Unless babysitting is part of your job description, in which case I'll just say I'm sorry you're feeling at a low ebb.

Heh, no it's not.

This kid is like cats though- I'm probably paying the least attention to her and she's all up in my cubicle. She's trying to talk her mom (aka my boss) into asking me if I can show her what's in my drawers.

Boss/Mom: Let's leave Nora alone, she's busy
Kid: No, she's not!
Nora's Brain: uh-oh, has she been sneaking up on me surfing the internet?


Lee - Dec 07, 2005 8:44:56 am PST #8337 of 10003
The feeling you get when your brain finally lets your heart get in its pants.

My sister sent me the Christmas list for her kids this morning. (They solve the non-believer in a Christian god married to a non-believer in Judaism issue by asking for Christmas presents from us and Hanukah presents from BiL's family).

This year she has bypassed her habit of either asking for a gift card or directing us to a specific item in a catalogue to "I'm getting Youngest daughter this particular present, and either you or mom will pay for it."

This may just be my cranky talking, but she better damn well hope mom is willing to, because me, nsm.


juliana - Dec 07, 2005 8:47:29 am PST #8338 of 10003
I’d be lying if I didn’t say that I miss them all tonight…

This may just be my cranky talking, but she better damn well hope mom is willing to, because me, nsm.

I don't think that's your cranky talking; I think that's a perfectly reasonable response.


brenda m - Dec 07, 2005 8:47:31 am PST #8339 of 10003
If you're going through hell/keep on going/don't slow down/keep your fear from showing/you might be gone/'fore the devil even knows you're there

Perkins, whatever. That's the kind of shit that makes me all bah-humbuggy.

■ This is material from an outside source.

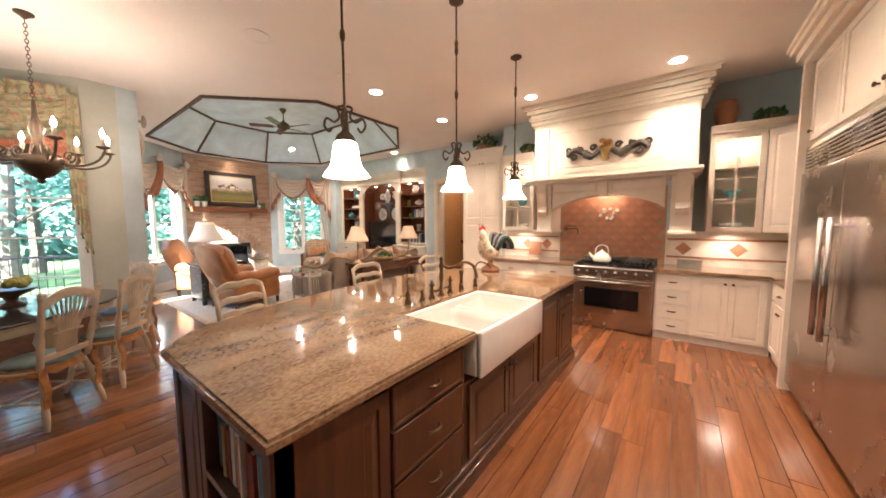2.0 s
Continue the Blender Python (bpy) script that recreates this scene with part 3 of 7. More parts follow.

Scrappy - Dec 07, 2005 8:48:08 am PST #8340 of 10003
Life moves pretty fast. You don't stop and look around once in a while, you could miss it.

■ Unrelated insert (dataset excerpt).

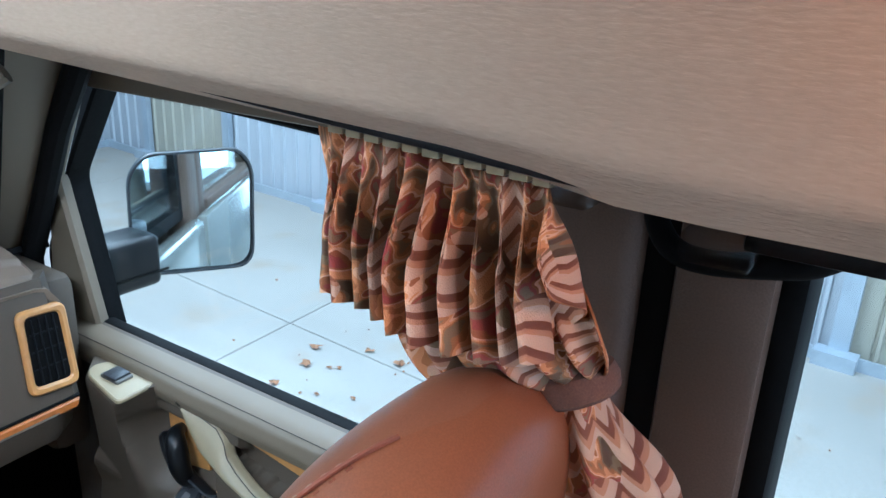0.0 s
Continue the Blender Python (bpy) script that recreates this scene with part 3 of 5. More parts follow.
def header():
    def f(u, v):
        x = -0.8 + 1.6 * u
        return Vector((x, 0.14 - 0.5 * v + 0.0 * x, 1.165 + 0.4 * smoothstep(0, 1, v)))
    solid("windscreen_header", sheet(f, 20, 12, 0.02, seen=(0, -1, -1)), HEADLINER, "tan woven header over the windscreen", "header", "structure")
    bm = rbox(-0.97, 0.97, -2.7, 0.15, 1.58, 1.62, 0.01)
    solid("van_roof", bm, HOOD, "pewter van roof", "roof", "structure")
    for s in (-1, 1):
        b = rbox(0.80, 0.95, -0.52, 0.2, 1.13, 1.6, 0.01)
        solid("roof_side", b, PILLAR_BROWN, "brown side of the roof over the door", "roof side", "structure", side=s)


header()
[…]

if you're not going to acknowledge our holiday, you must not want us as customers, so we're not going to patronize your business.

But they do acknowledge it. I was in Target two days ago and there were angels and nativity displays and Christmas stars to buy. Zabar's in New York doesn't put up signs saying "Happy Passover" but they want Jews celebrating that holiday to shop there, and they do that by stocking the goods they need for the Seder.


Steph L. - Dec 07, 2005 8:51:42 am PST #8341 of 10003
I look more rad than Lutheranism

But they do acknowledge it. I was in Target two days ago and there were angels and nativity displays and Christmas stars to buy.

I'm guessing the fundie faction that wants to reclaim Christmas in the name of God is comprised of people who believe, roughly, that unless Christmas and ONLY Christmas is acknowledged as The Winter Holiday We All Celebrate, then it isn't good enough. All others must be shoved aside so that Christmas can reign supreme.

I don't know that that's what they think, but it IS the vibe I get from them.


Topic!Cindy - Dec 07, 2005 8:53:18 am PST #8342 of 10003
What is even happening?

But they do acknowledge it. I was in Target two days ago and there were angels and nativity displays and Christmas stars to buy.
I don't see how this ties in, since supposedly the protesters' whole point is that the word Christmas is not used in their commercials and in-store promotionals. I don't think they ever claimed they weren't selling Christmas goods. In fact, it's the opposite, isn't it? Isn't the idea inherent in their protest that Target is really selling Christmas stuff, and trying to make money off the Christmas holiday, but is genericizing it in their ads?


Jessica - Dec 07, 2005 8:56:38 am PST #8343 of 10003
And then Ortus came and said "It's Ortin' time" and they all Orted off into the sunset

Isn't the idea inherent in their protest that Target is really selling Christmas stuff, and trying to make money off the Christmas holiday, but is genericizing it in their ads?

Target is also really selling Hannukah and New Year's stuff. I don't see why running one generic ad instead of three specific ones says anything other than "one ad campaign is cheaper than three."